One of the most frequently cited justifications for the march was the claim that protesters were standing up for the safety of women and girls. A story that has circulated widely (and dubiously) involves a man in asylum accommodation in Epping who allegedly tried to kiss a fifteen-year-old girl. Very quickly, this ignited mass protest and outrage across the nation. But where is that same energy when British women are assaulted in their own homes, in their workplaces, or by men in positions of power?
If this movement truly cared about the safety of women, it would not be selecting whose safety matters. Women and girls around the world are suffering in ways that have been well-documented and systemically ignored. In Sudan, reports of rape are widespread, used as a weapon of war. In Libyan refugee camps, women and girls are subjected to sexual violence and torture with impunity. In Palestine, women are being starved alongside their families in what leading human rights bodies including the United Nations recognise as genocide. Meanwhile, in Afghanistan, women and girls have been barred from education, employment, and even basic freedoms of movement. In France, a country hailed as part of the liberal West, women can be fined or arrested for wearing a burqa, and a state deciding what women can and cannot wear is no less authoritarian than any other force seeking to control women's bodies.
This narrative also ignores the deep, home-grown problems of misogyny and violence in Britain itself. For instance, rates of domestic abuse rise by up to 38 percent when the England football team loses a match. Yet, we do not see mass marches coordinated by Tommy Robinson or Nigel Farage calling for the reform of how the police handle domestic violence, or how women are repeatedly failed by the justice system. Apparently, the danger women face in their own homes does not fit the political agenda of these protesters.
The protection of women is not a slogan. It is a responsibility. It means taking women seriously when they say they have been assaulted. It means ensuring safe access to healthcare, housing, and employment. It means supporting survivors and dismantling the systems that enable abuse to thrive.
It also means recognising that not all women face the same risks. Some are targeted because of their race, religion, or immigration status. Yet, the same politicians and pundits claiming to march for women’s safety are the ones revoking family reunion visas, forcing women to remain in dangerous refugee camps, and supporting policies that lead to pushbacks at sea. These policies, in practice, leave women vulnerable to rape, trafficking, and death.
The Unite the Nation march was not a defence of women or children. These protesters were not demanding better laws to protect women from violence. They were not calling for refuge funding, for justice reform, for safety from domestic abuse or state neglect. Instead, they marched to uphold a myth of British identity that excludes anyone who does not fit their narrow, racialised vision of the nation. They exploited stories of harm to push an agenda that has always been about power, not protection.
This march was a mass mobilisation of racism, fuelled by fear, misinformation, and white nationalist ideology. The language of "protecting women" was nothing more than a smokescreen for a movement built on exclusion and hate. The march was for white supremacy, not women’s safety.

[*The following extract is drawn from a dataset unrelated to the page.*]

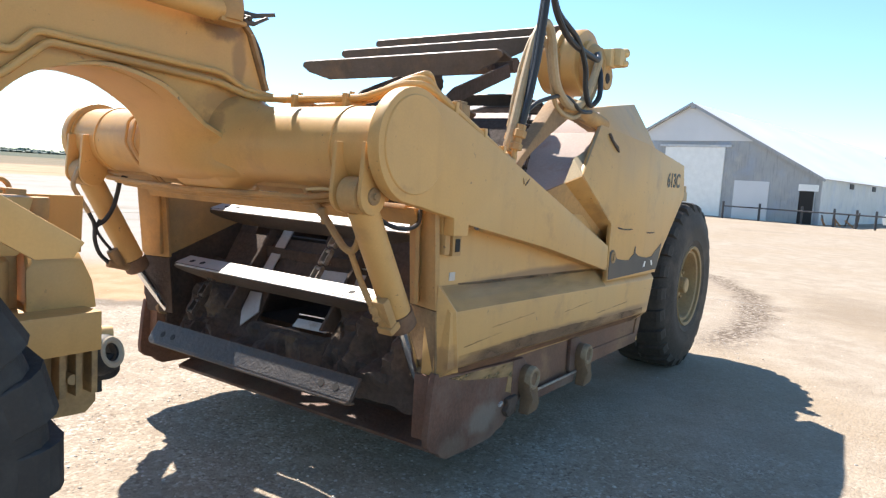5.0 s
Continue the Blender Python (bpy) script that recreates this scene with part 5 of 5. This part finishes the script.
for s in (-1, 1):
    bm = BM()
    corr = []
    n = 130
    for i in range(n + 1):
        x = -0.35 + (LONG + 0.35) * i / n
        dz = 0.03 if i % 2 else 0.0
        corr.append((bm.verts.new((x, s * (HW + 0.3), EAVE - 0.16 + dz)), bm.verts.new((x, 0, RIDGE + 0.02 + dz))))
    for a, b in zip(corr, corr[1:]):
        bm.faces.new((a[0], b[0], b[1], a[1]))
    shed_part("roof", bm, M_roof, shed, "bright galvanised roof sheets")
    bm = BM()
    slab(bm, [(-0.36, s * (HW + 0.3), EAVE - 0.20), (-0.36, 0, RIDGE - 0.02), (-0.30, 0, RIDGE - 0.02), (-0.30, s * (HW + 0.3), EAVE - 0.20)], 0.16)
    shed_part("barge_board", bm, M_sheet_grey, shed)
    bm = BM()
    box(bm, 0.0, LONG, s * HW - 0.05, s * HW + 0.05, 0, EAVE)
    shed_part("long_wall", bm, M_sheet_wall, shed)
bm = BM()
prism(bm, [(-HW, 0), (HW, 0), (HW, EAVE), (0, RIDGE), (-HW, EAVE)], LONG - 0.1, LONG, "x")
shed_part("back_wall", bm, M_sheet_grey, shed)
def panel(name, y0, y1, z0, z1, material, out=0.06, label=""):
    bm = BM()
    n = max(2, int((y1 - y0) / 0.22) * 2)
    ridge = [(-out - (0.012 if i % 2 else 0), y0 + (y1 - y0) * i / n) for i in range(n + 1)]
    prism(bm, ridge + [(-0.005, y1), (-0.005, y0)], z0, z1, "z")
    return shed_part(name, bm, material, shed, label)
d = panel("sliding_door", -2.45, 1.90, 0.05, 4.78, M_white, 0.10, "tall white sliding door")
bm = BM()
box(bm, -0.16, -0.02, -2.9, 2.3, 4.79, 4.95)
shed_part("door_rail", bm, M_sheet_wall, shed)
panel("patched_panel", -5.60, -3.30, 0.0, 2.58, M_sheet_light, 0.05, "white replacement wall panel")
panel("door_lintel", -8.60, -7.42, 2.10, 2.52, M_white, 0.08, "white board over the doorway")
bm = BM()
box(bm, -0.05, -0.02, -8.38, -7.50, 0.0, 2.10)
shed_part("doorway", bm, M_dark, shed, "dark open doorway")
for y in (-8.42, -7.46):
    bm = BM()
    box(bm, -0.10, -0.02, y - 0.04, y + 0.04, 0, 2.10)
    shed_part("door_post", bm, M_sheet_grey, shed)
bm = BM()
box(bm, -0.40, -0.2, -0.15, 0.15, RIDGE - 0.35, RIDGE - 0.05)
shed_part("ridge_lamp", bm, M_sheet_grey, shed)
for k in range(5):
    bm = BM()
    x = 6 + 6 * k
    box(bm, x, x + 0.9, -HW - 0.10, -HW - 0.04, 2.45, 2.80)
    shed_part("vent", bm, M_fence, shed)

fence = thing("rail_fence", (46.5, 6, 0), "dark low post-and-rail fence before the shed", "fence")
posts = [(46.6, 9.35), (46.4, 7.05), (46.2, 4.55), (46.0, 2.75), (45.9, 1.55), (45.8, 0.55), (45.7, -0.5), (45.6, -2.4), (45.4, -4.4)]
for x, y in posts:
    bm = BM()
    cyl(bm, (x, y, 0), (x, y, 1.12), 0.075, 0.07, seg=10)
    part("post", bm, M_fence, fence)
for (x0, y0), (x1, y1) in zip(posts, posts[1:]):
    bm = BM()
    cyl(bm, (x0 - 0.09, y0, 0.82), (x1 - 0.09, y1, 0.82), 0.045, seg=8)
    part("rail", bm, M_fence, fence)

# rusty odds and ends by the fence
junk = thing("scrap_heap", (46.5, 2.6, 0), "small heap of rusty scrap iron by the fence", "scrap")
rj = random.Random(8)
for k in range(7):
    bm = BM()
    x, y = 46.6 + rj.uniform(-0.3, 0.3), 2.4 + rj.uniform(-0.9, 0.9)
    pipe(bm, [(x, y, 0.05), (x + rj.uniform(-0.3, 0.3), y + rj.uniform(-0.5, 0.5), rj.uniform(0.4, 1.0))], 0.05, 6)
    part("iron_bar", bm, M_dirt if k % 2 else M_rim, junk)

# parked pale vehicle
def build_car(at, turn):
    car = thing("parked_car", at, "white estate car parked beside the shed", "car")
    T = Matrix.Translation(at) @ Matrix.Rotation(radians(turn), 4, "Z")
    def cp(name, bm, material, parent, label="", bevel=0.0):
        bmesh.ops.transform(bm, matrix=T, verts=bm.verts[:])
        return part(name, bm, material, parent, label, bevel)
    bm = BM()
    prism(bm, [(-2.3, 0.35), (2.3, 0.35), (2.35, 0.75), (2.2, 0.95), (1.2, 1.05), (0.55, 1.62), (-1.9, 1.65), (-2.25, 1.1)], -0.85, 0.85)
    b = cp("body", bm, M_white, car, "white painted body", 0.06)
    for s in (-1, 1):
        bm = BM()
        prism(bm, [(-1.85, 1.08), (0.98, 1.08), (0.50, 1.54), (-1.75, 1.55)], s * 0.853 - 0.004, s * 0.853 + 0.004)
        cp("side_window", bm, M_dark, b, "dark side glass")
        for x in (-1.4, 1.4):
            bm = BM()
            lathe(bm, [(0, -0.11), (0.2, -0.11), (0.33, -0.10), (0.34, 0.0), (0.33, 0.10), (0.2, 0.11), (0, 0.11)], (x, s * 0.76, 0.34), (0, 1, 0), 24)
            cp("wheel", bm, M_rubber, car)
    bm = BM()
    slab(bm, [(2.26, -0.7, 1.12 - 0.25), (2.26, 0.7, 0.87), (2.36, 0.7, 0.66), (2.36, -0.7, 0.66)], 0.01)
    cp("grille", bm, M_dark, b)
    return car
build_car((46.2, -2.2, 0), 80)

# utility poles beyond the shed
for x, y, h in ((95.0, 1.9, 7.4), (120.0, -14.0, 8.5)):
    pole = thing("utility_pole", (x, y, 0), "thin timber utility pole with a crossarm", "pole", "utility poles")
    bm = BM()
    cyl(bm, (x, y, 0), (x, y, h), 0.14, 0.10, 10)
    part("shaft", bm, M_fence, pole)
    bm = BM()
    box(bm, x - 0.06, x + 0.06, y - 0.9, y + 0.9, h - 0.5, h - 0.36)
    part("crossarm", bm, M_fence, pole)

# far belt of trees on the horizon
verts, faces = [], []
rt = random.Random(3)
for k in range(6500):
    a = rt.uniform(0.05, 2.0)
    R = rt.uniform(900, 1300)
    h = rt.uniform(1.6, 3.6) if rt.random() < 0.85 else rt.uniform(3.5, 6.5)
    cx, cy = R * math.cos(a), R * math.sin(a)
    for j in range(3):
        w = rt.uniform(1.5, 4.0)
        zc = h * rt.uniform(0.35, 0.8)
        o = V(cx + rt.uniform(-3, 3), cy + rt.uniform(-3, 3), zc)
        i0 = len(verts)
        for dx, dy, dz in ((w, 0, 0), (-w, 0, 0), (0, w, 0), (0, -w, 0), (0, 0, h - zc), (0, 0, -zc)):
            verts.append((o.x + dx * rt.uniform(0.7, 1.2), o.y + dy * rt.uniform(0.7, 1.2), max(0, o.z + dz)))
        for f in ((0, 2, 4), (2, 1, 4), (1, 3, 4), (3, 0, 4), (2, 0, 5), (1, 2, 5), (3, 1, 5), (0, 3, 5)):
            faces.append(tuple(i0 + q for q in f))
me = bpy.data.meshes.new("far_trees")
me.from_pydata(verts, [], faces)
me.materials.append(M_leaf)
tagged(new("far_trees", me), "low dark green belt of trees along the horizon", "trees", kind="stuff")

# loose stones on the yard
M_stone = mat("pale_loose_stone", (0.43, 0.385, 0.33), 0.9, var=0.2, var_scale=25, fine=0.12, bump=0.1)
def island_tones(m, low, high):
    """Let every stone have a tone of its own."""
    n, l = m.node_tree.nodes, m.node_tree.links
    sock = n["Principled BSDF"].inputs["Base Color"]
    src = sock.links[0].from_socket
    g = n.new("ShaderNodeNewGeometry")
    r = n.new("ShaderNodeMapRange")
    r.inputs[3].default_value, r.inputs[4].default_value = low, high
    l.new(g.outputs["Random Per Island"], r.inputs[0])
    c = n.new("ShaderNodeCombineColor")
    for i in range(3):
        l.new(r.outputs[0], c.inputs[i])
    x = n.new("ShaderNodeMix")
    x.data_type, x.blend_type = "RGBA", "MULTIPLY"
    x.inputs[0].default_value = 1.0
    l.new(src, x.inputs[6])
    l.new(c.outputs[0], x.inputs[7])
    l.new(x.outputs[2], sock)
island_tones(M_stone, 0.75, 1.3)
def ground_height(x, y):
    """Height of the yard's sheet between its grid points."""
    def at(i, j):
        u, v = -5 + 0.12 * i, -5 + 0.12 * j
        return 0.010 * noise.noise(V(u * 1.1, v * 1.1, 0)) + 0.012 * noise.noise(V(u * 4.5, v * 4.5, 3)) - 0.008
    a, c = (x + 5) / 0.12, (y + 5) / 0.12
    i, j = int(a), int(c)
    p, q = a - i, c - j
    return (at(i, j) * (1 - p) + at(i + 1, j) * p) * (1 - q) + (at(i, j + 1) * (1 - p) + at(i + 1, j + 1) * p) * q
verts, faces = [], []
rs = random.Random(11)
for k in range(11500):
    if k < 6500:
        x, y = rs.uniform(-1.9, 1.6), rs.uniform(-1.2, 4.0)
    elif k < 8500:
        x, y = rs.uniform(-3, 8.9), rs.uniform(-3, 8.9)
    else:
        a, w = rs.uniform(-1.75, -0.35), rs.gauss(0, 0.28)
        x, y = min(8.9, 6.59 + (8.95 + w) * math.cos(a)), max(-3, 8.78 + (8.95 + w) * math.sin(a))
    r = 0.0028 + 0.0115 * rs.random() ** 3.6
    a = rs.uniform(0, 6.28)
    ring = [(rs.uniform(0.7, 1.2) * r * math.cos(a + j * 1.2566), rs.uniform(0.7, 1.2) * r * math.sin(a + j * 1.2566)) for j in range(5)]
    h = r * rs.uniform(0.2, 0.45)
    g = ground_height(x, y)
    i0 = len(verts)
    verts += [(x + u, y + w, g - 0.002) for u, w in ring] + [(x + u * 0.6, y + w * 0.6, g + h) for u, w in ring]
    faces += [(i0 + j, i0 + (j + 1) % 5, i0 + 5 + (j + 1) % 5, i0 + 5 + j) for j in range(5)] + [tuple(i0 + 5 + j for j in range(5))]
me = bpy.data.meshes.new("gravel")
me.from_pydata(verts, [], faces)
me.materials.append(M_stone)
tagged(new("gravel", me), "loose pale gravel scattered over the yard", "gravel", kind="stuff")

History tells us this is nothing new. The idea of protecting white women has long been weaponised as a tool to justify racist violence. From the colonial era to the lynchings in the American South, to the dog-whistle rhetoric in the UK press about “grooming gangs”, the alleged protection of some women has been used to justify oppressive, discriminatory, and violent regimes.
Ultimately, when the protection of women is invoked to justify the criminalisation of refugees, the banning of religious dress, the neglect of domestic abuse survivors, or the scapegoating of migrants, it is no longer a matter of safety. Instead, it becomes a tool of exclusion. Framing such policies as protective obscures their true impact: the reinforcement of racial and social hierarchies. Marches held under these banners may claim to defend women, but in practice, they advance a narrow and racialised vision of who deserves protection, and at whose expense.